▶ EXERCISE TASK:
Where a line holds the word "script", copy that line.

▶ INPUT RECORDS:
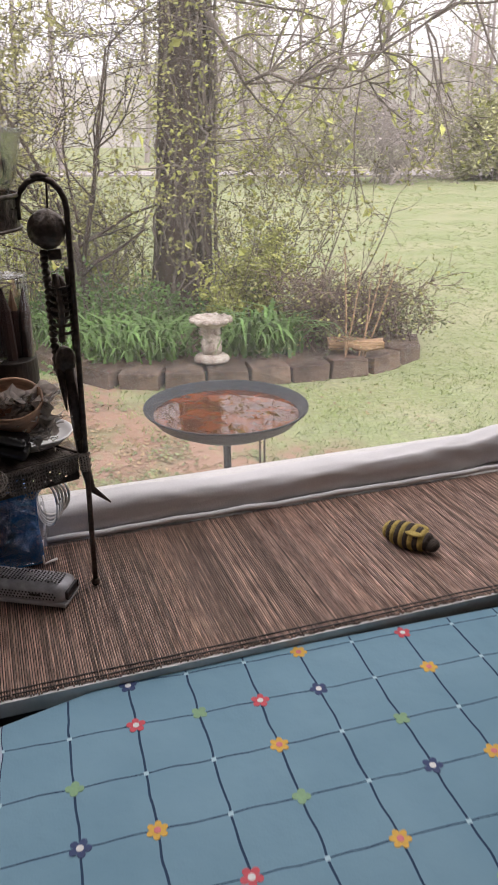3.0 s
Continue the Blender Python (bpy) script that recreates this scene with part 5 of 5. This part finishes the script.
shrub("brush_bush", "dense brown twiggy bush with drooping bare stems", (3.18, 6.15, BED - 0.02), 0.55, 0.85, 66, 3, 0.10, 0.035, 41, wood="brush", up=0.02, open_=0.8, r=0.008)
shrub("brush_bush", "dense brown twiggy bush with drooping bare stems", (3.75, 6.3, BED - 0.04), 0.5, 0.8, 36, 3, 0.12, 0.035, 42, wood="brush", up=0.0, open_=0.9, r=0.008)
g = Green(43)
cane = thing("dead_canes", "pale dead canes leaning over the bed edge", "plant stems")
for x0, x1, h in ((3.05, 3.02, 1.0), (3.12, 3.45, 0.95), (3.0, 3.2, 0.8), (3.16, 3.6, 0.9), (3.2, 3.3, 0.7)):
    g.bar([V((x0, 5.6, BED - 0.25)), V(((x0 + x1) / 2, 5.6, BED + h * 0.4)), V((x1, 5.65, BED + h))], [0.008, 0.007, 0.004], 5)
g.make(cane, M["log"], M["leaf"], "canes")

# strap-leaved lilies in two big clumps and along the bed
def lilies(name, label, spots, height, seed):
    t = thing(name, label, "plant", "lily clumps in the bed")
    rng, v, f = random.Random(seed), [], []
    for cx, cy, n, sp in spots:
        for _ in range(n):
            x, y = cx + rng.gauss(0, sp), cy + rng.gauss(0, sp * 0.6)
            a, h = rng.uniform(0, 6.28), height * rng.uniform(0.4, 1.05)
            d = V((math.cos(a), math.sin(a), 0))
            s = d.cross(V((0, 0, 1))) * rng.uniform(0.010, 0.021)
            k, p = len(v), V((x, y, BED - 0.03))
            reach = h * rng.uniform(0.4, 2.1)
            for i, (o, z) in enumerate(((0, 0), (0.12, 0.48), (0.38, 0.88), (0.72, 0.94), (1.0, 0.62))):
                q, w = p + d * (reach * o) + V((0, 0, h * z)), (1, 1, 0.9, 0.6, 0.08)[i]
                v += [tuple(q - s * w), tuple(q + s * w)]
            f += [(k + 2 * i, k + 2 * i + 1, k + 2 * i + 3, k + 2 * i + 2) for i in range(4)]
    tagged(raw("leaves", v, f, M["green"], t, True), kind="stuff")


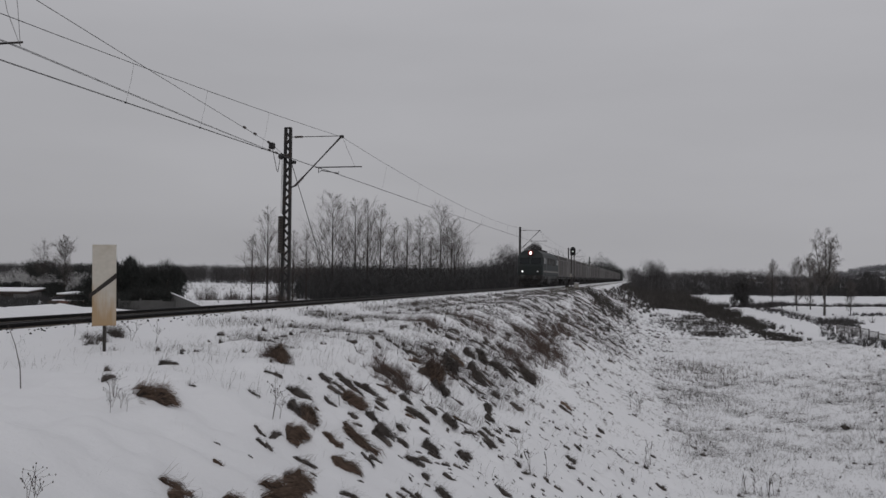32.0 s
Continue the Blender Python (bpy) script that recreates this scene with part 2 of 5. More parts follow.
def array_mesh(name, verts, tris, mat):
    """A mesh from numpy vertices (k, 3) and triangles (j, 3)."""
    me = bpy.data.meshes.new(name)
    me.vertices.add(len(verts))
    me.vertices.foreach_set("co", np.ascontiguousarray(verts, np.float32).ravel())
    me.loops.add(len(tris) * 3)
    me.loops.foreach_set("vertex_index", np.ascontiguousarray(tris, np.int32).ravel())
    me.polygons.add(len(tris))
    me.polygons.foreach_set("loop_start", np.arange(len(tris), dtype=np.int32) * 3)
    me.update(calc_edges=True)
    me.materials.append(mat)
    return me


# ---- the lie of the land ----
rng = np.random.default_rng(7)
WAVES = [(rng.normal(size=2), rng.uniform(0, 6.28)) for _ in range(24)]


def ripple(x, y, size):
    """Smooth unevenness, about -1 to 1, with features of that size in metres."""
    out = np.zeros_like(x, dtype=float)
    for k, (d, ph) in enumerate(WAVES):
        q = (1.0 + 0.09 * k) * 3.0 / size / np.hypot(*d)
        out = out + np.sin(q * (d[0] * x + d[1] * y) + ph + 1.3 * np.sin(q * 0.53 * (d[1] * x - d[0] * y) + 2 * ph))
    return out / 5.0


def sstep(a, b, x):
    t = np.clip((x - a) / (b - a), 0, 1)
    return t * t * (3 - 2 * t)


def to_track(x, y):
    return UX * (x - OX) + UY * y, UY * (x - OX) - UX * y


def crest(s):
    return 5.9 + 4.0 / (1 + np.maximum(s, 0) / 12) + 9.0 * sstep(6.5, 0.5, s)


FIELD, LEFT_FIELD = -5.0, -2.8


# dead grass tufts: kind (brown or dark), s, n, length, turn from straight down the slope, thickness
TUFT_ROWS = ()
TUFT_ROWS += (
    ("b", 9.19, 8.06, 0.37, 45, 0.14), ("d", 9.15, 8.31, 0.35, -33, 0.13), ("b", 8.54, 8.53, 0.52, -17, 0.26), ("d", 8.43, 8.42, 0.36, 64, 0.07),
    ("b", 9.69, 8.48, 0.37, 30, 0.14), ("b", 9.98, 8.63, 0.46, -25, 0.17), ("b", 9.64, 8.96, 0.61, -32, 0.25), ("d", 9.26, 8.78, 0.57, 57, 0.14),
    ("b", 10.45, 8.56, 0.61, 35, 0.18), ("b", 10.87, 8.56, 0.46, 37, 0.2), ("d", 10.4, 8.98, 0.47, 28, 0.16), ("d", 11.71, 8.32, 0.31, 16, 0.06),
    ("b", 12.3, 8.6, 0.49, 2, 0.15), ("d", 11.61, 8.91, 0.28, 26, 0.09), ("d", 11.43, 8.89, 0.15, -2, 0.06), ("b", 12.47, 8.37, 0.3, 38, 0.1))
TUFT_ROWS += (
    ("b", 12.03, 8.05, 0.42, 38, 0.19), ("d", 12.96, 7.63, 0.66, -40, 0.12), ("b", 12.89, 7.87, 1.03, -55, 0.18), ("b", 13.5, 8.37, 0.86, -22, 0.18),
    ("b", 11.13, 9.39, 0.49, 48, 0.25), ("b", 10.65, 9.52, 0.49, 58, 0.19), ("d", 14.65, 8.38, 0.41, 15, 0.2), ("d", 14.75, 8.63, 0.29, 19, 0.1),
    ("d", 15.47, 8.41, 0.25, 10, 0.1), ("d", 15.4, 8.98, 0.55, -52, 0.16), ("d", 16.18, 9.34, 0.28, -6, 0.17), ("d", 14.35, 8.95, 0.47, -36, 0.1),
    ("d", 13.99, 9.22, 0.16, 24, 0.1), ("d", 12.83, 9.33, 0.34, 8, 0.06), ("d", 12.49, 9.27, 0.45, 77, 0.08), ("d", 12.69, 9.39, 0.13, -1, 0.07))
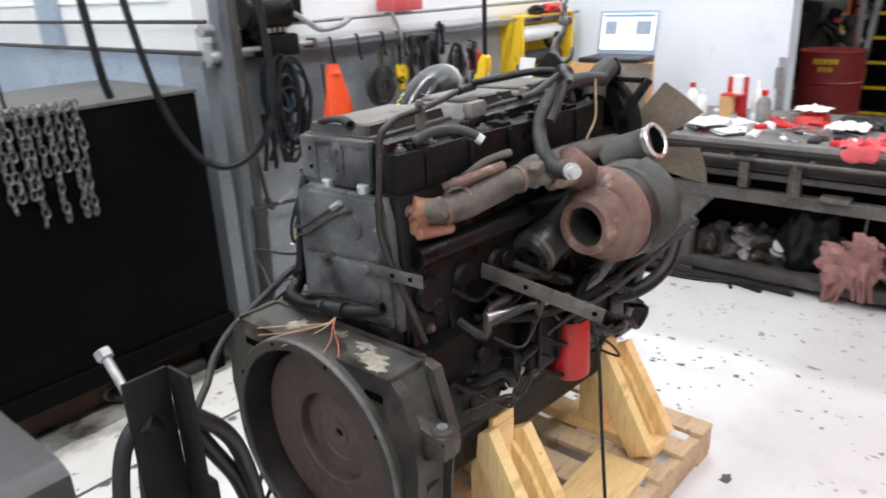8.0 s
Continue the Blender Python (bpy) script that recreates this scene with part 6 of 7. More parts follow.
def on_bench():
    T = 0.796
    random.seed(4)
    # carton with a laptop on it
    carton("carton", -3.1, -2.81, -0.125, 0.275, T, T + 0.36, "cardboard", "plain brown carton standing on the bench under the laptop", rz=3)
    lp = thing("laptop", "open laptop with a bright white screen standing on a carton", "laptop", pose(-2.96, 0.095, T + 0.364, 0, 0, 3))
    part("base", box(-0.12, 0.14, -0.19, 0.19, 0.0, 0.024, 0.004), M["black_plastic"], lp)
    part("keys", box(-0.05, 0.1, -0.16, 0.16, 0.0222, 0.0245, 0.001), M["rubber"], lp)
    lid = part("lid", moved(box(-0.006, 0.006, -0.19, 0.19, 0.0, 0.262, 0.003), Matrix.Translation((-0.118, 0, 0.02)) @ pose(0, 0, 0, 0, -12, 0)), M["screen_blue"], lp, "blue-grey lid frame")
    part("screen", moved(box(0.0065, 0.0085, -0.17, 0.17, 0.03, 0.245), Matrix.Translation((-0.118, 0, 0.02)) @ pose(0, 0, 0, 0, -12, 0)), M["screen_white"], lid, "bright white screen page")
    for i, w in enumerate((0.2, 0.24, 0.15, 0.22)):
        part("text_bar", moved(box(0.009, 0.0095, -0.14, -0.14 + w, 0.05 + i * 0.012, 0.054 + i * 0.012), Matrix.Translation((-0.118, 0, 0.02)) @ pose(0, 0, 0, 0, -12, 0)), M["screen_blue"], lid)
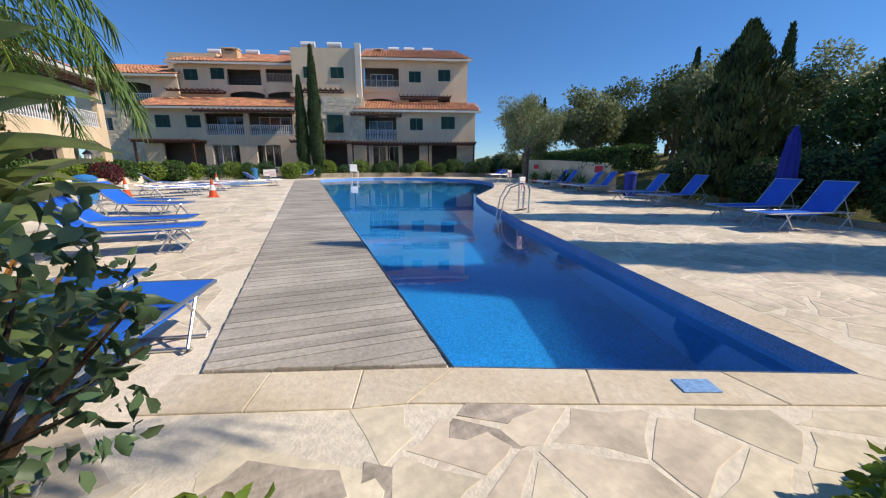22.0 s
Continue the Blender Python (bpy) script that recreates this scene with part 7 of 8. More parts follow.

▶ COMPLETE RESPONSE:
Continue the Blender Python (bpy) script that recreates this scene with part 5 of 5. This part finishes the script.
Continue the Blender Python (bpy) script that recreates this scene with part 2 of 5. More parts follow.
Continue the Blender Python (bpy) script that recreates this scene with part 6 of 7. More parts follow.
Continue the Blender Python (bpy) script that recreates this scene with part 7 of 8. More parts follow.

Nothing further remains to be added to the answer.